I was prevailed upon to leave my studies (I’m sick of them but enjoying it) and become acquainted with the Kook’s Kompound in Ephrata. Ephrata—a name that conjures up religious fringe views, doesn’t it? There in the first half of the XVIII century flourished a community of celibates, which soon passed into the hands of the more procreative associates. Eventually, however, it dwindled so far that the government bought it and now runs it as a monument or a warning.
An able enough chap gave us a tour, explaining the setup and customs and fielding questions quite aptly. I gather he was some kind of historian of Anabaptists and, unlike most tour guides at historical places I’ve known, conversant with some of the theological underpinnings of what happened. Unlike religious historians, quite able to tell us what brick meant in the dwellings of the XVIII century American sticks (that’s the kind of detail I admire: know thy stuff; don’t be a specialist in the bad sense).
Pennsylvania, of course, is a good place to trace back some of the more radical flourishings the death of reformed orthodoxy at the beginning of the Modern Age provided the world with. Europe could not stomach all of it, but the American wilderness welcomed, nurtured, and tamed–even as it was tamed. The chap who started Ephrata was a dissenter, apparently more radical than what the Brethren in Germany were eager to welcome. Like many in that age, he had something of an eschatological obsession, also a contemplative turn, good healthy contempt of the body (for all that he was German). He was convinced the Second Coming was at hand (as we all in some way are) in the more perfervid way: it was time to do things in order to be the first to notice when it was actually taking place.
So he comes to PA, instead of taking up baking again he weaves in Germantown, wanders further into the wild, is dunked by Anabaptists, and at last decides the eremitical is his calling. Like St. Anthony of old, however, people come to him. So he sets up a celibate community, they eat vegetables, and because God doesn’t eat, eat as little as possible as seldom as possible. Because God doesn’t sleep, they get on with as little of that as possible. They would sleep three hours, rise at midnight for a two hour service during which the Second Coming was eagerly expected, then slept for another three hours before rising for a round of prayer and work, a meal at six, a time of crafts, and so on.
They made calligraphic posters with wise sayings in German; they ran a very profitable printing press out there; they sang copiously, having hymns of up to 100 verses, apparently; and they worshipped on Saturday, at length. There was a certain primitivism going on there, out in the wilderness. You know, when you think of some of the early fathers—Clement, Origen, spring to mind, and others will too—there is a certain parallel.

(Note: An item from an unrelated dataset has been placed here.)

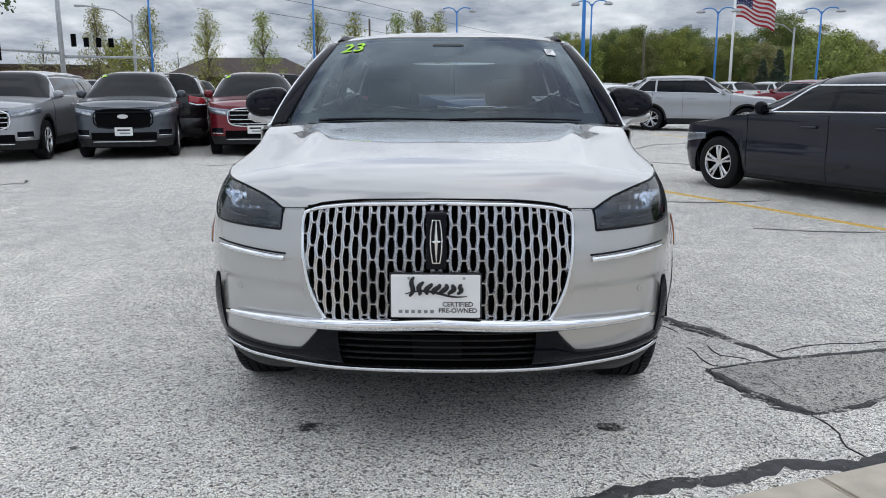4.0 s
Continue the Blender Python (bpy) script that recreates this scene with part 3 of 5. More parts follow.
# ---- poles ----
def lamp_post(x, y, h, heads=2, turn=0.0, mat=None, r=0.085, head=1.0):
    m = mat or BLUE_POLE
    t = empty("lamp_post", "tall blue lot lamp post with two round heads" if m is BLUE_POLE else "tall dark lot lamp post with two heads", "lamp post", "lamp posts", pose(x, y, 0, 0, 0, turn))
    part("pole", tube([(0, 0, 0), (0, 0, h)], lambda q: r * (1 - 0.35 * q), 10), m, t, "", True)
    part("footing", lathe([(0, 0.28), (0.6, 0.28), (0.62, 0.2), (0.62, 0.0)], 16, "z"), KHAKI, t, "concrete footing", 40)
    for s in (-1, 1)[:heads]:
        part("arm", tube([(0, 0, h - 0.15), (s * 0.18, 0, h + 0.10), (s * 0.42, 0, h + 0.19), (s * 0.68, 0, h + 0.17), (s * 0.9, 0, h + 0.08)], 0.035, 6), m, t, "", True)
        b = lathe([(0.12, 0.0), (0.10, 0.13), (0.02, 0.25), (-0.05, 0.27), (-0.09, 0.18), (-0.09, 0.0)], 16, "z")
        bmesh.ops.scale(b, vec=(head, head, head), verts=b.verts)
        bmesh.ops.translate(b, vec=(s * 0.95, 0, h), verts=b.verts)
        part("lamp_head", b, STEEL, t, "grey dish lamp head", 50)


for x, y, h in ((-16.2, 38.5, 6.6), (-7.6, 38.0, 5.9), (-0.4, 46.7, 5.9), (7.5, 44.8, 6.1), (14.6, 44.0, 5.6), (19.6, 42.0, 5.4), (24.5, 41.0, 5.2)):
    lamp_post(x, y, h, turn=-math.degrees(math.atan2(x, y)) + _r.uniform(-8, 8), r=0.07)
lamp_post(5.5, 34.0, 7.5, turn=-9, r=0.11)
for az, top_px in ((33.7, 155), (37.4, 93), (40.3, 90), (42.9, 86), (45.2, 126), (50.3, 88), (51.1, 105), (34.9, 70), (47.5, 70)):
    d = 5.0 * 1400 / top_px
    x, y = polar(az, d)
    lamp_post(x, y, 6.3, turn=-az + 6, mat=DARK_POLE, r=0.055, head=0.7)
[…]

Not in that they’re kooks, but that they have this rigor, this devotion to work and study, a philosophically vegetarian diet (the chief Kook of Ephrata thought if you ate animals you became like them, which is a rather naïve view of human digestion still enshrined in the saying people for some reason refuse to stop repeating). And they died out, the celibates, and the married couples who were adherents took over, becoming 7th Day German Baptists, dwindling through the XIX century until they ran clean out of anything in 1930.
The tour begins with a video with notoriously fake beards, after which much of the information in the video is repeated by the guide—more interestingly and without bad acting, fake beards, or unbelievably inauthentic baptism reenactments. Piety, one muses during the video, is very hard to pretend to have. You can go into the rooms, see the setup, the boards that were their beds, the pine block for pillows, the utensils and cabinets, candle-making facilities, etc. Useful to clap eyes on those things, to take in the spaces and distances, look through the wavy panes of glass on the snow outside. These historical scenes are one of the nice things of living on the East Coast, I reckon.
There is a very good Colombian restaurant in Ephrata: well run, fresh juices (lulo available, guanabana), long times to cook, good lomo salteado, authentic salads, fresh yucca, nice rice, good empanadas, if a bit inauthentically full of meat or chicken only, and disconcertingly overstuffed tamales. The music is the same wearisome music, but there is nothing more authentic, as is the surprise of a limited menu—rather than some jumped-up endless variety of fake nonsense. Things come out gradually, which speaks well of their kitchen, and you are in Colombia when a waiter unschooled in the ridiculous formality he so badly, and yet so authentically affects, unnecessarily exchanges your normal knife for a steak knife. The aji was some kind of Valentina’s sauce with a can of chilies mixed in, which in its own perverse way is an authentic Colombian approach to the problem, if not something you would often run across in the country itself. The lomo salteado was very good, for me. Worth a trip out to the Kook’s Kompound if only you stop at Aromas del Sur for some paisa cooking.